Десять часов, в подвале областной больницы, находится раздевалка для студентов, мы облачаемся в белую униформу, выходим наверх. Солнце блещет в широких окнах терапевтического отделения, десять халатов плетутся за шествующим впереди наставником, десять крахмальных шапочек приоткрывают девичьи чёлки; академические группы в провинциальном мединституте невелики. Доцент Журавский остановился в конце коридора, постукивает костяшками пальцев; дверь отворяется Ты здесь, как в камере, в одиночной палате-изоляторе, полулежишь на высоких подушках, твои лиловые губы ловят воздух, грудь, едва проступающая, поднимает больничную рубашку в такт учащённому дыханию. Глаза тревожно блестят. Малиновый румянец на щеках красит тебя, Оля. Ты хороша, как никогда. Этого достаточно для диагноза. Преподаватель присаживается боком на твою кровать, поигрывает изобретением Лаэннека.
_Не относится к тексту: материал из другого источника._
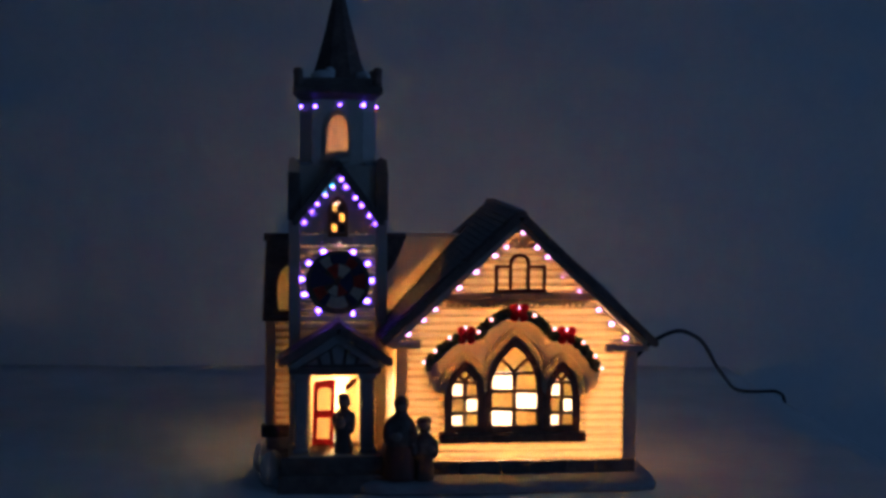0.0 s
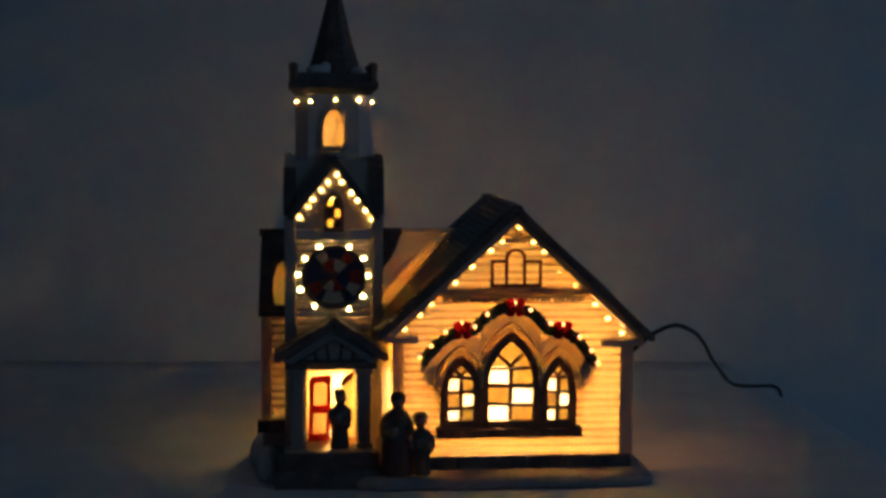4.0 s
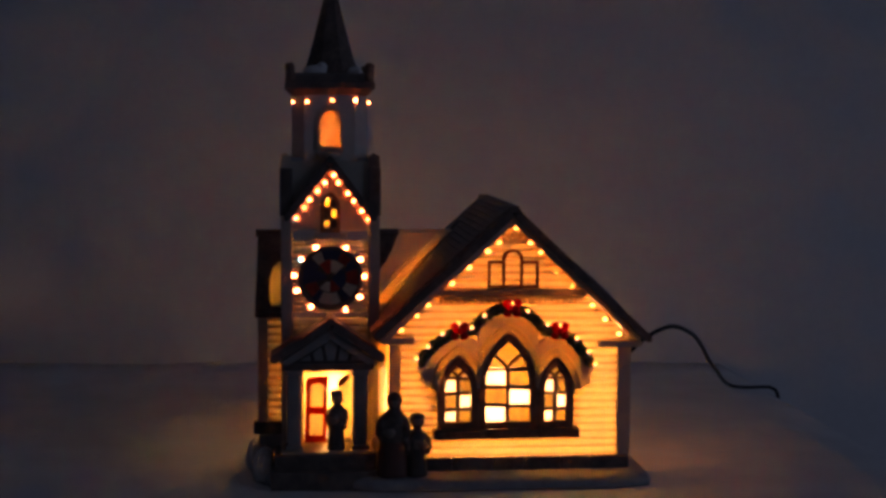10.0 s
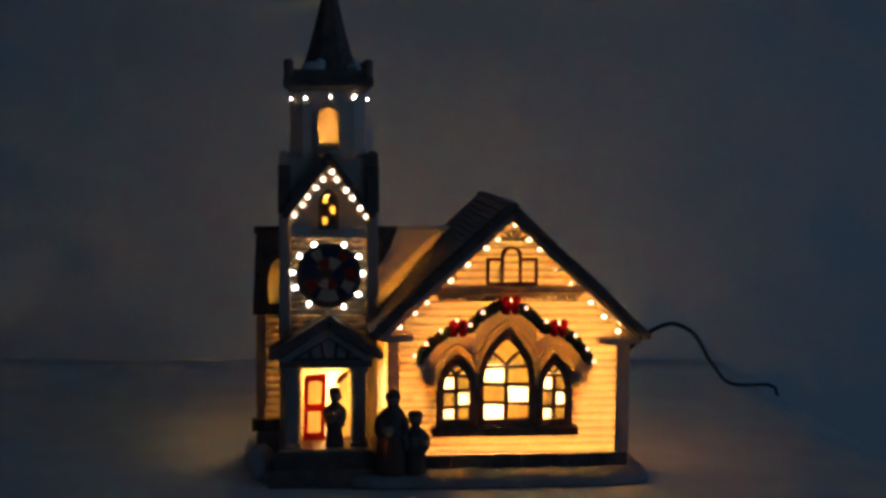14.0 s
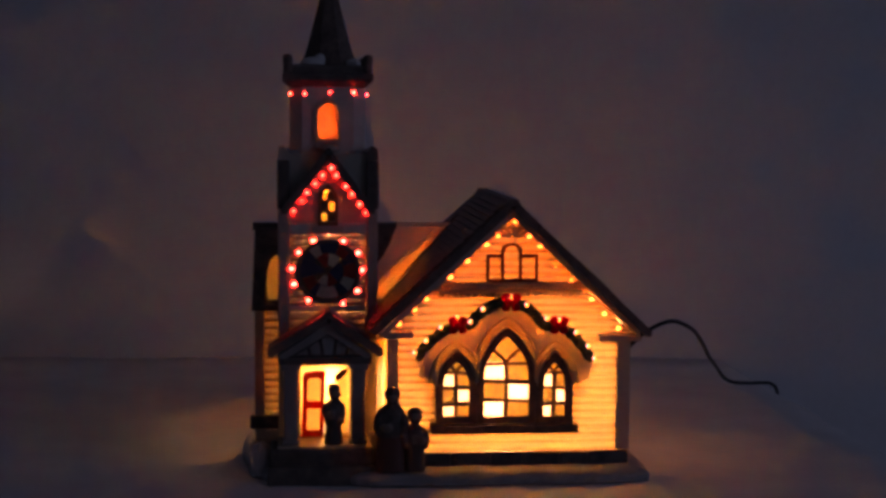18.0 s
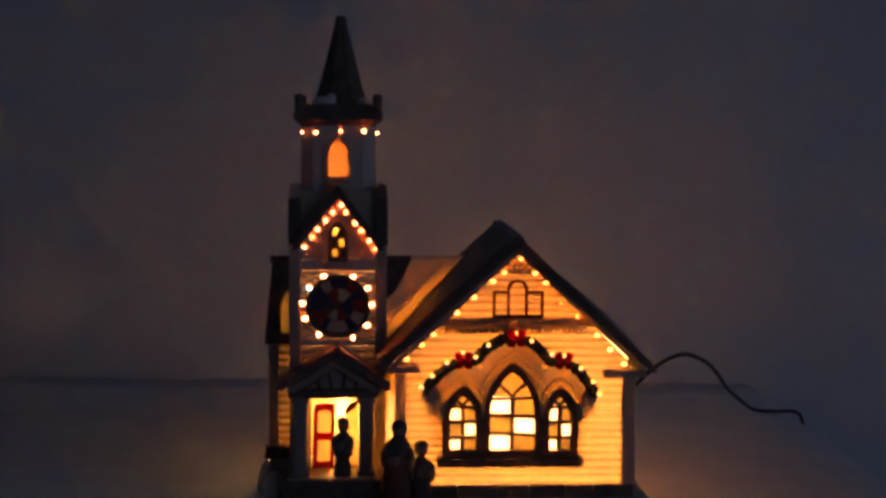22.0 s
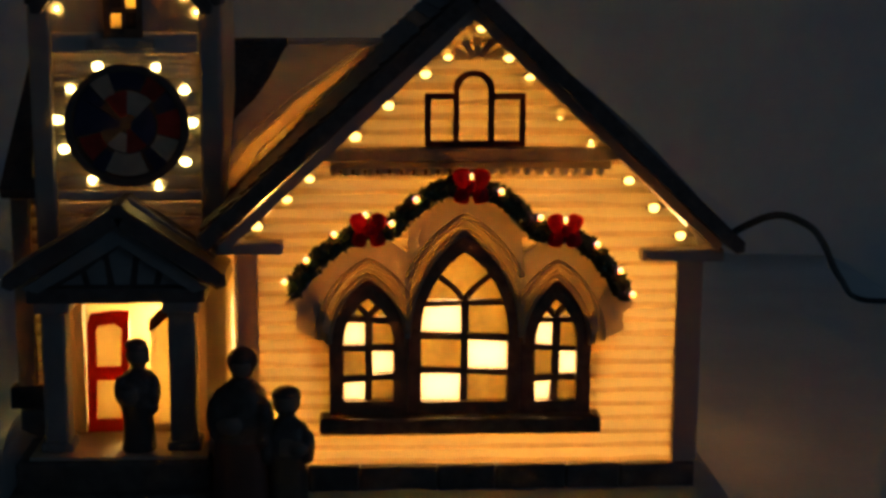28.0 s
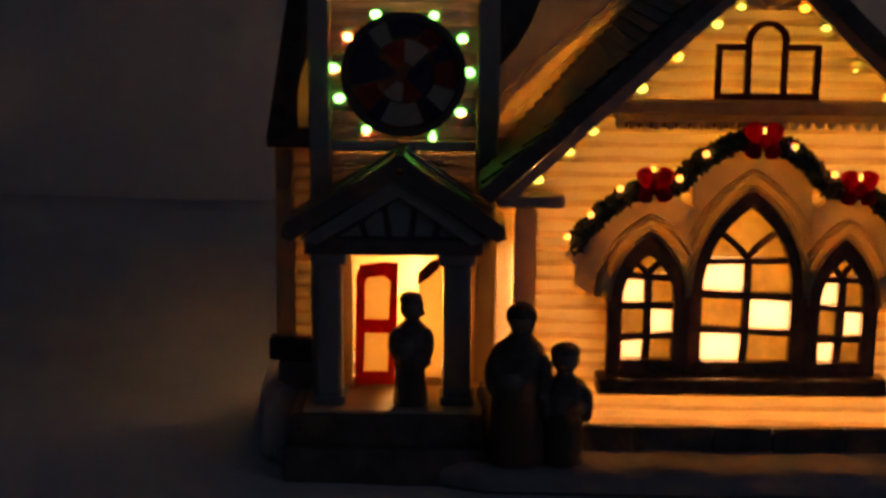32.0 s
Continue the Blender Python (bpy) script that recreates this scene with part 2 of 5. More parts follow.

«Лицо Корвизара, — со вкусом произнёс, глядя на больную сверху вниз, доцент Журавский, который любил историю медицины. — Описано лейб-врачом Наполеона Корвизаром. Обратите внимание на цианоз губ, щёк, кончика носа. Болезнь надевает на лицо пациента маску. Нужно уметь её распознать…».
«Э, нет, — он покачивает головой. Девицы, одна за другой, вооружились фонендоскопами, повесили на шею никелированные рога, — нет, друзья мои, вот этот простой прибор надёжней, дерево обладает замечательной звукопроводимостью, не так громко, но зато звук чистый, и шумы сердца отчётливей. Лучше, чем металл и… и, например, чем камень. Коллега меня поддержит…».
Доцент указывает на меня. Я киваю.
«Кардиолог должен тренировать свой слух. Слышите? Бой перепела, трёхчленный ритм. Ту-ук, тук-тук. Патогномоничный симптом порока митрального клапана… Кто-нибудь из вас слышал, как стучит, словно молоточком, перепёлка?..».
И он уверенно приподнимает твою рубашку, повыше, там бледные полудетские холмики, там ямка между ключицами, — приставляет свою дудочку, устремляет в пространство задумчивый взор. Больная, испуганная, безмолвная, вздрогнув под стетоскопом, опускает ресницы.
«Па-азволь!» — раздалось в дверях. Девушки расступились. Доцент Журавский поморщился, вставая. Два санитара вкатили тележку, прикрытую простынёй. Кислород для Оли?
«Ошибаетесь, доктор…» В самом деле, кто же так возит громоздкие металлические баллоны с живительным газом. Больная лежит, по-прежнему тяжело дыша, на высоких подушках. Сейчас её глаза открыты. Странная, как у некоторых кукол, способность то отпускать, то поднимать фарфоровые глаза. Доцент Журавский откинул простыню — там стоит гранитный памятник. Там её медальон с широко открытыми удивлёнными глазами. Зачем он здесь? Я знаю, ты ждёшь и не находишь меня.
«Я здесь», — прошептал я. Оглянувшись украдкой, — никто больше не торчит за дверью, — я опускаюсь на колени, чтобы слушать. Камень молчит.
«Не беспокойтесь, доктор… Увидит и обрадуется».
Не удержавшись, разозлённый, я спрашиваю, кого, собственно, он имеет в виду. Где увидит, кого? Кто это?
«Ты, — был ответ. — Кто же ещё, хе-хе…». И этот его хитренький, злорадный какой-то смешок. Рука протянулась с платком из-за моей спины, доцент протирает фарфоровый медальон и надпись. Присматриваюсь, всё на месте, обе даты, и она в овале, с сияющими глазами, смеясь и радуясь, но вместо твоей фотографии, Оля, я вижу свою.
Глава II
Моя фотография, думал я, торопясь вниз по ступенькам. А где всё остальное? Там стоит только одно имя: Ольга Кобзева; а где же другое, моё? Где
Щурясь от яркого света, мы вышли из подвала наверх, а там больничный двор и ворота. Простудишься, говорю я, ты в одной рубашке. Ты переступаешь голыми ногами. О, какой радостный, сияющий день, последние недели октября, как прекрасна жизнь в этом городе и звонки трамваев, и шорох автомобилей, и это щедрое бабье дето. Туман на кладбище давно рассеялся, и наш доцент, должно быть, всё ещё сидит на скамейке. Сейчас, Оля, мы пойдём.